HMRC cross-references ERS data against corporate tax returns, payroll submissions, and individual filings to check for inconsistencies. Getting it right matters.
And for employees?
Understanding whether your share award falls under an approved or unapproved scheme, whether a Section 431 election makes sense, and when your tax points arise can literally be worth tens of thousands of pounds. As we saw with Sarah's EMI example, the difference between getting it right and getting it wrong can be the difference between a 14% tax rate and a 45% tax rate on the same gain.
Ready to Master ERS Tax and Reporting?
Let’s recap:
- ERS = securities linked to employment
- Includes shares, options, and similar instruments
- Subject to income tax, NICs, and possibly CGT
- Requires annual reporting to HMRC
- Mistakes can lead to penalties and tax exposure
If reading this has made you realise there's more to employment-related securities than you thought, then you're not alone. The rules are complex, the deadlines are strict, and the financial stakes are high for both employers and employees.
Redcliffe Training's
Tax and Reporting Implications of Employment Related Securities (ERS) course gives you the practical, up-to-date knowledge you need to handle ERS with confidence.
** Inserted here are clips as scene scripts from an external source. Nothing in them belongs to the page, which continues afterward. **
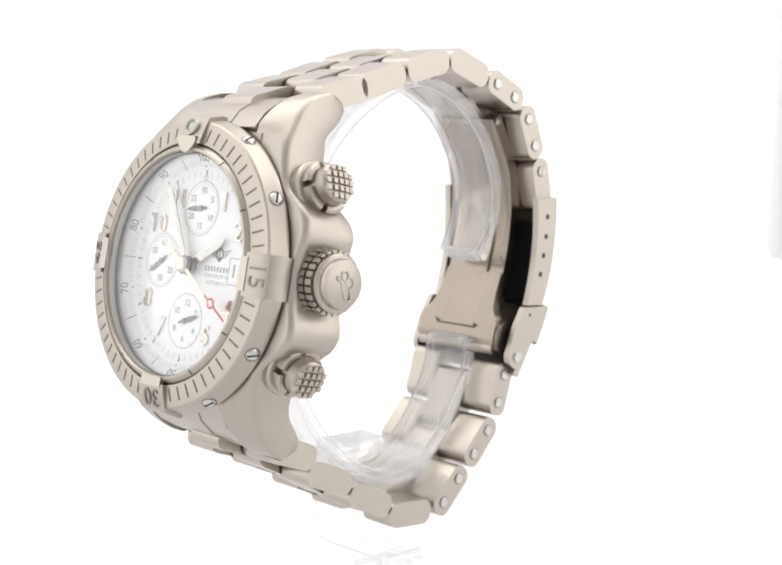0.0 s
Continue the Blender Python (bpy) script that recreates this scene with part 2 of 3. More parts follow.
# ---- the light tent ----
def tent():
    bm = bmesh.new()
    rows = [(-0.75, 0), (-0.2, 0), (0.0, 0), (0.0715, 0)]
    grid = [[bm.verts.new((x, y, z)) for x in (-0.62, -0.3, 0, 0.3, 0.62)] for y, z in rows]
    for a, b in zip(grid, grid[1:]):
        for i in range(4):
            bm.faces.new((a[i], a[i + 1], b[i + 1], b[i]))
    def link(name, bm, mat, label, cat):
        me = bpy.data.meshes.new(name)
        bm.to_mesh(me)
        bm.free()
        me.materials.append(mat)
        return tagged(new(name, me), label, cat, kind="structure")
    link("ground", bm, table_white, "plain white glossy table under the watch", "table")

    def panel(name, corners, mat, label):
        bm = bmesh.new()
        vs = [bm.verts.new(c) for c in corners]
        bm.faces.new(vs)
        bmesh.ops.solidify(bm, geom=bm.faces[:], thickness=0.004)
        link(name, bm, mat, label, "cloth")
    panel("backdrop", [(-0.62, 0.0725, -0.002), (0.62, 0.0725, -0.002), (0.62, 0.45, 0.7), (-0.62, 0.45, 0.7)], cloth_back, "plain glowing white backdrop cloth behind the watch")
    # The panels below are out of view and only give light.
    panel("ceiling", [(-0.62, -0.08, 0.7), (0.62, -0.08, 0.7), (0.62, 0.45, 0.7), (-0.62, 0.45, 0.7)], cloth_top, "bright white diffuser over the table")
    panel("ceiling_front", [(-0.62, -0.75, 0.7), (0.62, -0.75, 0.7), (0.62, -0.08, 0.7), (-0.62, -0.08, 0.7)], front_fill, "unseen glowing panel over the camera, added as fill light")
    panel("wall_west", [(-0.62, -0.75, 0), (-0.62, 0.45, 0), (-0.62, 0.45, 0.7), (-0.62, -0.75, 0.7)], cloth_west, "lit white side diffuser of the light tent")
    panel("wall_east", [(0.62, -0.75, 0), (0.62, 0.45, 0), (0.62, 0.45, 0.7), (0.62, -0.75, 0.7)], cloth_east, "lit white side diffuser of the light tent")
    panel("wall_south", [(-0.62, -0.75, 0), (0.62, -0.75, 0), (0.62, -0.75, 0.7), (-0.62, -0.75, 0.7)], front_fill, "unseen glowing panel behind the camera, added as fill light")
    bm = lathe([(0, 0), (3.2, 0.2), (4.6, 1.4), (5.0, 4), (5.0, 180), (0, 180)], 24)
    pole = tagged(new("tent_pole", to_mesh("tent_pole", bm, pole_grey)), "pale grey plastic tent pole hanging before the backdrop", "pole")
    pole.matrix_basis = at(89.0, 70, 47, 90)


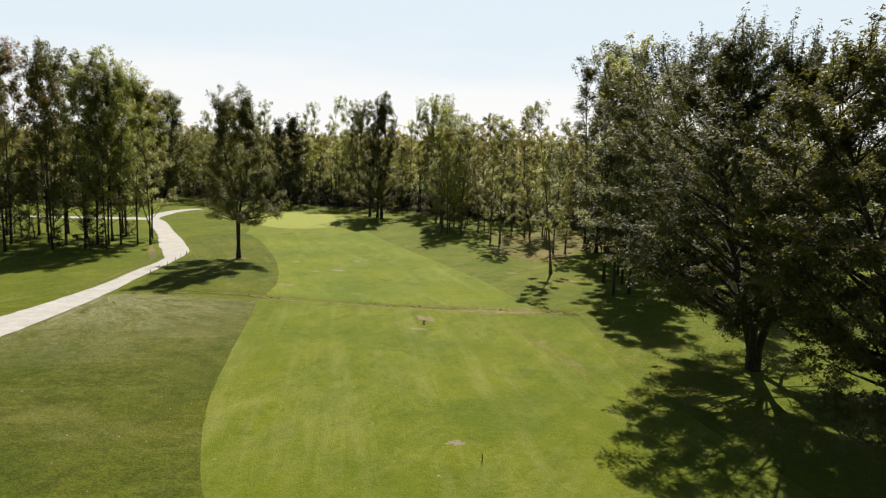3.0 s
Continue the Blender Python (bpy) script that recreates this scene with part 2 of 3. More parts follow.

Whether you're advising clients on share scheme design, ensuring your company's HMRC filings are compliant, or want to understand the tax implications of your own equity package, this course will equip you with the skills to get it right and potentially save thousands in the process.
Secure your place today and turn ERS from a compliance headache into a professional advantage.
FAQ
How do I tell HMRC my employment-related securities scheme has ended?
Notify HM Revenue & Customs by submitting a final Employment Related Securities (ERS) return via the ERS online service. Mark the scheme as “ceased” and include the date of cessation in your return. This is done through your PAYE online account.
You must still file the return by 6 July following the end of the tax year in which the scheme ended, even if no reportable events occurred.